To understand Christ's purpose in God's plan is to understand the keys to the eternity itself. Christ is the central character of the Bible.  Through Him all things are held together. At the time when Hebrews is written, which was more than likely before 70 A.D., the Jewish people had a 3600 year history of revelation from God.  After 400 years of silence, God sent His Son to provide the final words to God's story.  The book of Hebrews emphasizes the superiority of Christ's message.  For this reason, Hebrews gives us the breath of Heaven.

As the author begins this epistle, he emphasizes that long ago God spoke in a variety of ways to both the Jewish patriarchs and the prophets.  We may remember that God used dreams, pre-incarnate Christ visits, visions, laws, physical objects, etc. to reveal Himself to mankind in the Old Testament. The author tells us that in these final days, God has spoken through His Son.

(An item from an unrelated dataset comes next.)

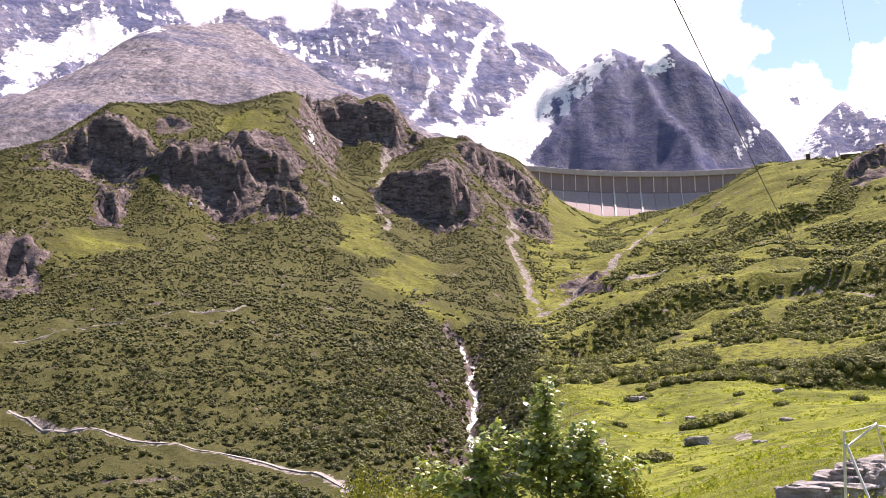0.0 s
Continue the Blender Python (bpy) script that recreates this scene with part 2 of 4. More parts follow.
def make_boulder():
    m = Nodes("grey boulder", 0.92)
    c = m.mix(m.noise(1.6, 6, 0.7), (0.10, 0.088, 0.085), (0.46, 0.43, 0.42))
    c = m.mix(m.math("MULTIPLY", m.noise(5, 5, 0.7, lo=0.52, hi=0.64), 0.7), c, (0.09, 0.085, 0.08))
    c = m.mix(m.math("MULTIPLY", m.noise(9, 4, 0.7, lo=0.58, hi=0.66), 0.6), c, (0.62, 0.6, 0.56))
    b = m.bump(m.noise(3, 8, 0.7, lo=0, hi=1), 0.8, 0.12)
    return m.done(c, b)


boulder_stone = make_boulder()


def make_asphalt(name, dark, light):
    m = Nodes(name, 0.9)
    c = m.mix(m.noise(0.25, 5, 0.6), dark, light)
    c = m.mix(m.math("MULTIPLY", m.noise(2.0, 6, 0.75, lo=0.5, hi=0.62), 0.5), c, tuple(v * 0.7 for v in dark))
    c = m.mix(m.math("MULTIPLY", m.noise(60, 3, 0.6), 0.4), c, tuple(v * 1.25 for v in light))
    return m.done(c, m.bump(m.noise(40, 4, 0.7, lo=0, hi=1), 0.3, 0.01))


asphalt = make_asphalt("bleached asphalt", (0.14, 0.133, 0.137), (0.20, 0.19, 0.19))
asphalt_patch = make_asphalt("newer asphalt", (0.10, 0.085, 0.08), (0.13, 0.115, 0.11))
track_gravel = make_asphalt("pale track gravel", (0.19, 0.175, 0.155), (0.28, 0.26, 0.235))
apron = make_asphalt("pale concrete slabs", (0.23, 0.22, 0.212), (0.31, 0.295, 0.28))


def make_cow_paint():
    m = Nodes("glossy red and white enamel", 0.3)
    m.bsdf.inputs["Specular IOR Level"].default_value = 0.2
    sep = m.n.new("ShaderNodeSeparateXYZ")
    m.l.new(m.coord, sep.inputs[0])
    x, z = sep.outputs[0], sep.outputs[2]
    wob = m.ramp(m.noise(2.5, 3, 0.5, lo=0, hi=1), 0, 1, -0.07, 0.07)
    off = m.math("ABSOLUTE", m.math("ADD", m.math("SUBTRACT", x, -0.05), wob))
    band = m.ramp(off, 0.27, 0.29, 1, 0)
    # blaze on the face
    side = m.math("ABSOLUTE", sep.outputs[1])
    blaze = m.math("MULTIPLY", m.ramp(side, 0.05, 0.07, 1, 0), m.math("MULTIPLY", m.ramp(x, 0.92, 0.95), m.ramp(z, 1.12, 1.16)))
    c = m.mix(m.math("MAXIMUM", band, blaze), (0.46, 0.004, 0.012), (0.74, 0.73, 0.70))
    return m.done(c, m.bump(m.noise(12, 3, 0.5, lo=0, hi=1), 0.1, 0.01))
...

Next, we learn that everything made in creation was made through God's Son. Here are some facts about the Son:
  • The Son reflects God's own glory. Vs. 3
  • The Son is the EXACT representation of God. Vs. 3
  • The Son sustains the universe with his power. Vs. 3
  • The Son died to cleanse us from sin and is now sitting at God's right hand, the place of honor. Vs. 3
It can be concluded that the Son is far greater than the angels.  Let's review how He is greater than the angels by looking at what God has revealed about His Son in the Old Testament writings:
  • He is greater because of the fact that God calls him Son in Psalm 2:7 and 2 Samuel 7:14,
  • The Son's throne will endure forever, his royal power is expressed in righteousness, he loves justice and because of this he has been anointed in  Psalm 45:6-7. Anointings are for priests and kings.
  • The Son (Lord) is the one who laid the foundation of the earth and the heavens are the works of his hands. The earth and heavens will wear out and end, but God's Son is eternal.  He will never stop existing. Psalm 102:25-27
  • God promises to allow the Son to sit at his right hand and will humble his enemies and make His enemies His footstool. Psalm 110:1, Psalm 2
Meanwhile, angels are described this way in the Hebrew Scriptures:
  • Angels are messengers that are swift as the wind and servants made of flaming fire. Psalm 104:4
  • Angels are merely servants sent by God to care for those who receive salvation. 
Did you realize that true angels of God are only sent to true believers?  Any other spirit that comes to someone who is not a Christian is a fallen angel, also known as a demon. 

But let's get back to the point.  The point is that God is not silent about the concept of sending His Son to the earth.  God is not silent about the Son's role in history on this earth.  Angels are created beings who serve God.  God's Son is the Creator of the universe.  There is a big difference.  A person should never be tempted to worship angels.  We are not to pray to angels.  We are not to think that we become angels.

The book of Hebrews teaches us this.  What do you think of angels?

Psalm 102:1-28

Jeremiah could easily recite this psalm in the midst of the dark night of his soul. Notice the pattern for dealing with depression that the psalmist employs.

Proverbs 26:21-22

Quarrelsome people start fights.  Remember how the Apostle Paul wrote so many letters encouraging believers to not be quarrelsome?

What are you learning?  Do you feel the benefits of studying God's Word?


Jubilee Gal
Kathy Fullerton


  1. I think it is very comforting that even in trials we can have hope that in the end, God wins and wins for us.

  2. That is the key, Linda. So true and such a great hope.